Groupon (NASDAQ:GRPN) is projected to post fourth-quarter earnings of 3 cents a share.
 
Late Tuesday, Priceline.com (NASDAQ:PCLN) reported adjusted earnings above analyst expectations, with shares rising over 3% Wednesday.
 
First Solar (NASDAQ:FSLR), meanwhile, saw shares tumble more than 13% Wednesday, a day after the company estimated disappointing first quarter sales.
 
Shares of Apple (NASDAQ:APPL) also edged down as the company wrapped up its annual shareholder's meeting on Wednesday, with barely any mention of the $137 billion in cash it is hoarding on its balance sheet. The consumer tech company's board, which has received pressure from investors regarding the pile of cash, is having "very active discussions" on the matter, according to reports from the meeting, but no specific detail was given.
 

Commodities
 
Oil futures gained slightly on Wednesday, after finishing at their lowest level of the year in the previous session.  The Energy Information Administration reported this morning a rise in imports offset a rise in refineries runs to feed a 1.1 million barrel build in oil inventories in the February 22 week to 377.5 million barrels.
 
April crude added 13 cents, or 0.1%, to settle at $92.76 a barrel on the New York Mercantile Exchange.
 
Meanwhile, gold futures declined to settle below $1,600 an ounce, after recording their biggest one day advance in the previous session.
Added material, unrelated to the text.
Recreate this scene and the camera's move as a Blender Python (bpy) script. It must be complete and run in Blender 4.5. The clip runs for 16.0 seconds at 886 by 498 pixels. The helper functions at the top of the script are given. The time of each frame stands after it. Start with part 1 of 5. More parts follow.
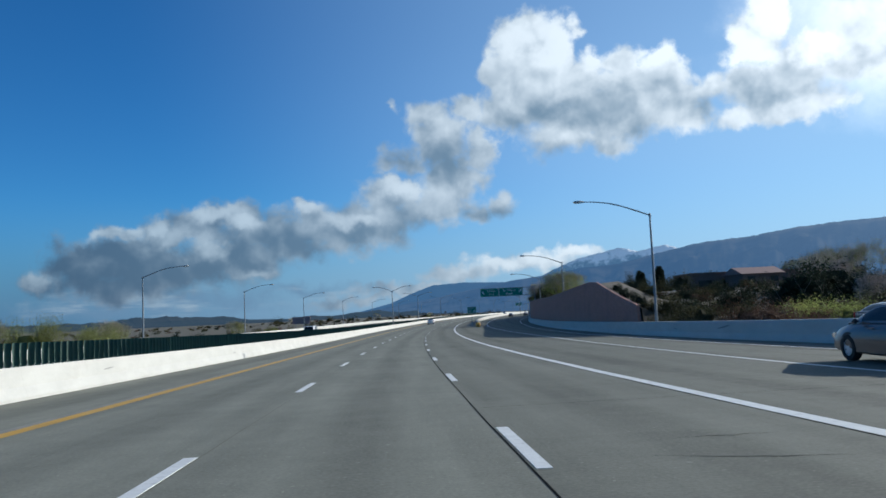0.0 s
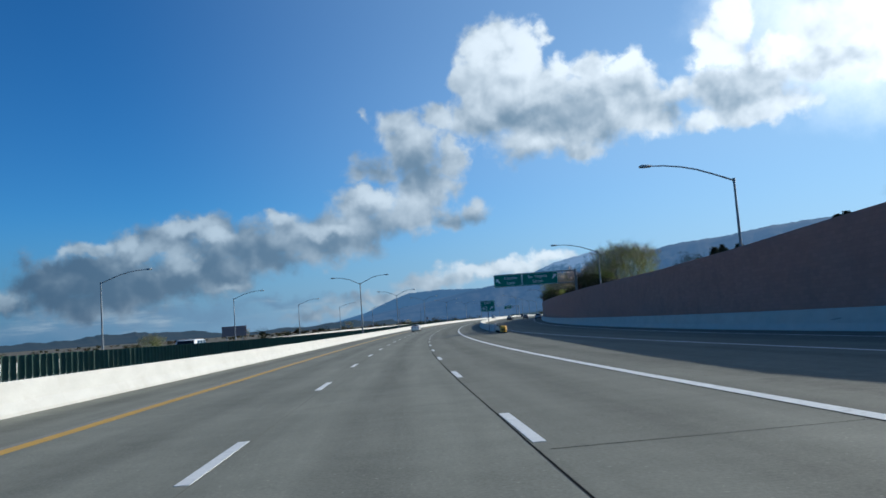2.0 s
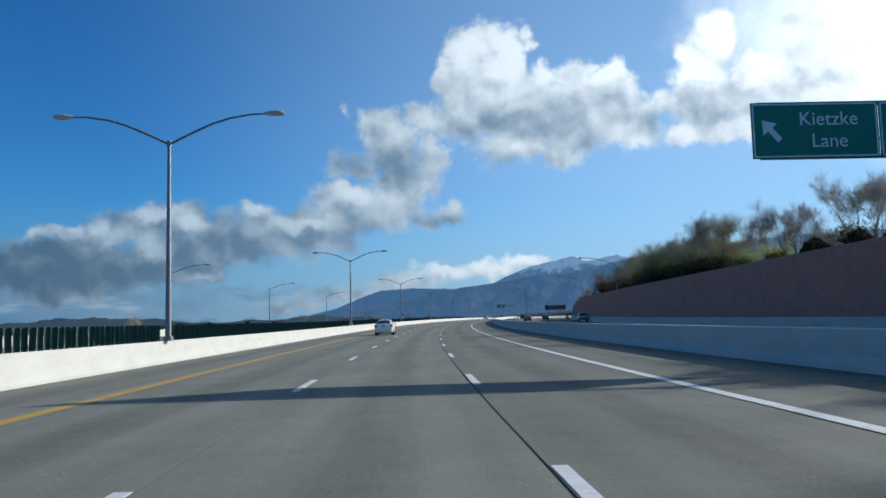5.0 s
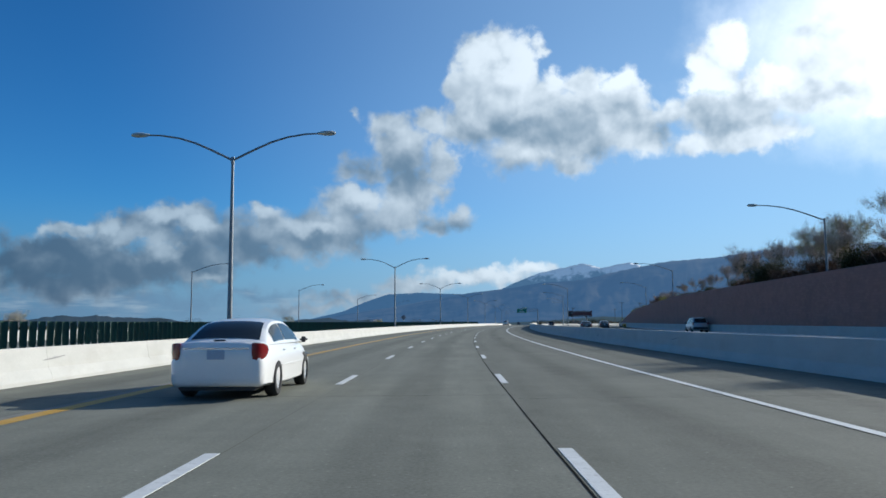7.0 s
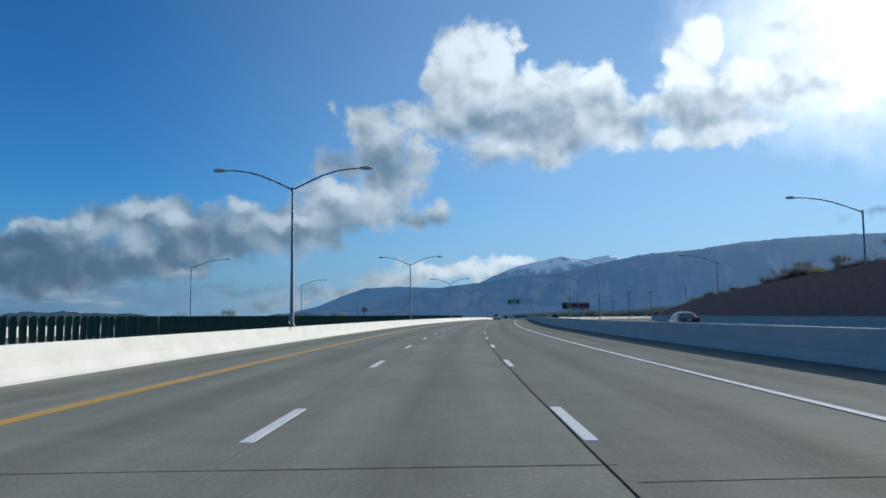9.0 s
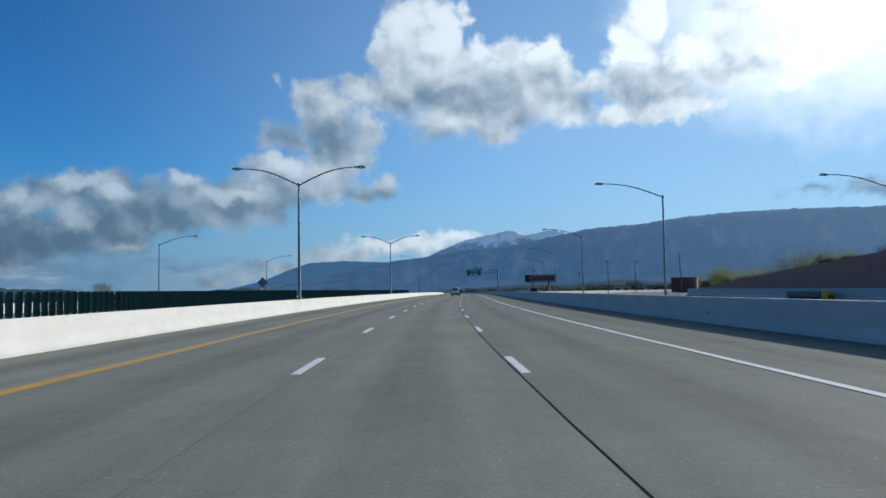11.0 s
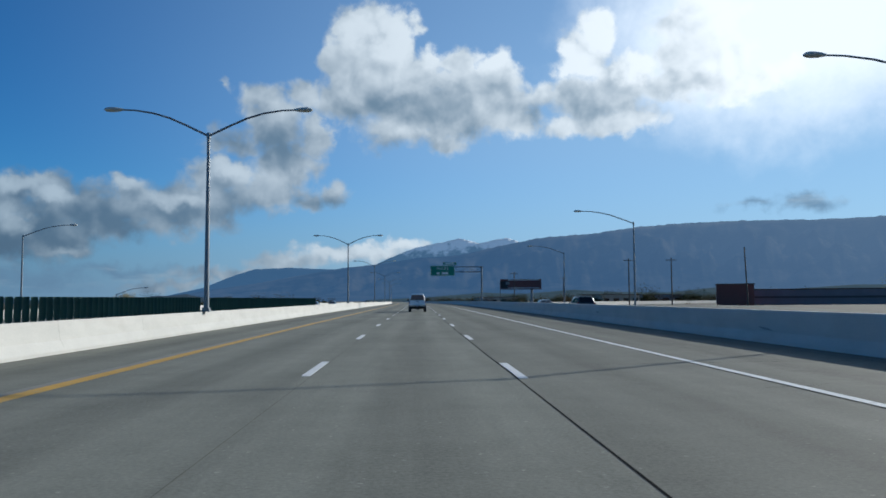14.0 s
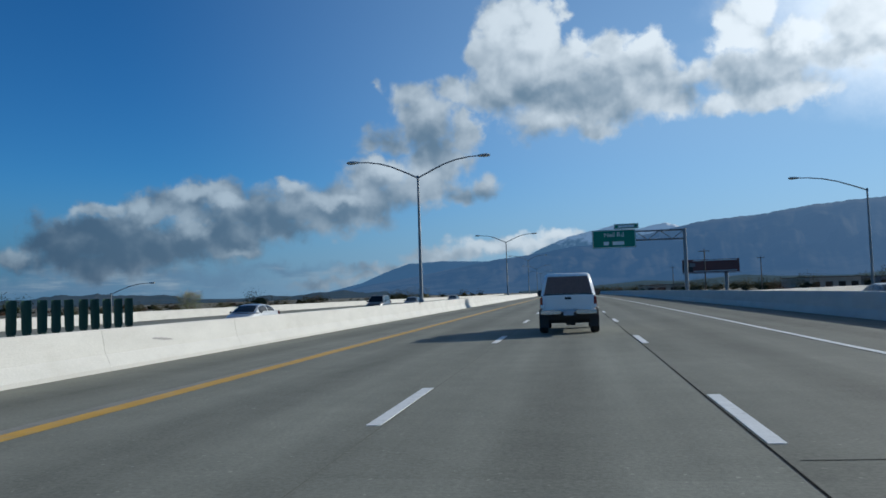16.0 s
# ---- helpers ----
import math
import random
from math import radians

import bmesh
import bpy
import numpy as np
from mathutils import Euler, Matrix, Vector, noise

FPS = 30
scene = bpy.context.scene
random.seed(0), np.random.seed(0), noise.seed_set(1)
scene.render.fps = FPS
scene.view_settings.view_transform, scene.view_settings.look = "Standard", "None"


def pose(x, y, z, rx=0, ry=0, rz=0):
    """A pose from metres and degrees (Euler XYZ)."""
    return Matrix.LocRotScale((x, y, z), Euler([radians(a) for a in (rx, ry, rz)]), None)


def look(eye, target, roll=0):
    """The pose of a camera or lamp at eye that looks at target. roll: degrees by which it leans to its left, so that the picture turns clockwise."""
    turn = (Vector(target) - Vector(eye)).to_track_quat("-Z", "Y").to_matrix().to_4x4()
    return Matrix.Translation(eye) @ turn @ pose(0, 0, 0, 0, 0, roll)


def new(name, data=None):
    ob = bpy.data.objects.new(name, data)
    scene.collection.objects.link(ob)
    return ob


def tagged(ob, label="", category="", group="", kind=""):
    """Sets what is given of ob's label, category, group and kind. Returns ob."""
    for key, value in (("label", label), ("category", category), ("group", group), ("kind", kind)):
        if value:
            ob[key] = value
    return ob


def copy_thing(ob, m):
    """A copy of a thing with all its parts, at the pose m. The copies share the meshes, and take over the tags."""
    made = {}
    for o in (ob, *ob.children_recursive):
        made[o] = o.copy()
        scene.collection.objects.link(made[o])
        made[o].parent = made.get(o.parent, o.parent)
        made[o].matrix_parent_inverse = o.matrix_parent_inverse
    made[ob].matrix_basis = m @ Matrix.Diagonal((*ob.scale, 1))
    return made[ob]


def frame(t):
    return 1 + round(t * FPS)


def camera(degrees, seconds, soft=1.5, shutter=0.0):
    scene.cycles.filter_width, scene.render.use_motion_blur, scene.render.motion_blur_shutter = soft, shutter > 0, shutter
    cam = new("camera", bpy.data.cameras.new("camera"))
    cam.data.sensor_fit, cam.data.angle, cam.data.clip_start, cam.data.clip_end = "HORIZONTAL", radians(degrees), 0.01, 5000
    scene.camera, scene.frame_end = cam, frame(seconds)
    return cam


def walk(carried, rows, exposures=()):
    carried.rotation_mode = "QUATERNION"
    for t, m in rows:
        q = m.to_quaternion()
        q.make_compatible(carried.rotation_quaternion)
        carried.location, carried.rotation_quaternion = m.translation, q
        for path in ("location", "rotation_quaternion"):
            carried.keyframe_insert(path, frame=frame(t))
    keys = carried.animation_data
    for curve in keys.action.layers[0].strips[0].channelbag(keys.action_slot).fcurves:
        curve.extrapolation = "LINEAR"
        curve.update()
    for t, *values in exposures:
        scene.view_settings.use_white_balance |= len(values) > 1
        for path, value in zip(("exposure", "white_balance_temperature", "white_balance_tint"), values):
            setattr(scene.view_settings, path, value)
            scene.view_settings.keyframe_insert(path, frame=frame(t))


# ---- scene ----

Investors shied away from the safe haven yellow metal, preferring riskier equities after the encouraging housing data.
 
Gold for delivery in April fell $19.80, or 1.2%, to end at $1,595.70 an ounce on the Comex division of the New York Mercantile Exchange.
 

Europe
 
As fears over Italy subsided following an adequate Italian bond auction and a surprise jump in European economic confidence, European markets finished broadly higher today with shares in France leading the region. The CAC 40 gained 1.83% while Germany's DAX rose 1.04% and the U.K.'s FTSE 100 advanced 0.88%.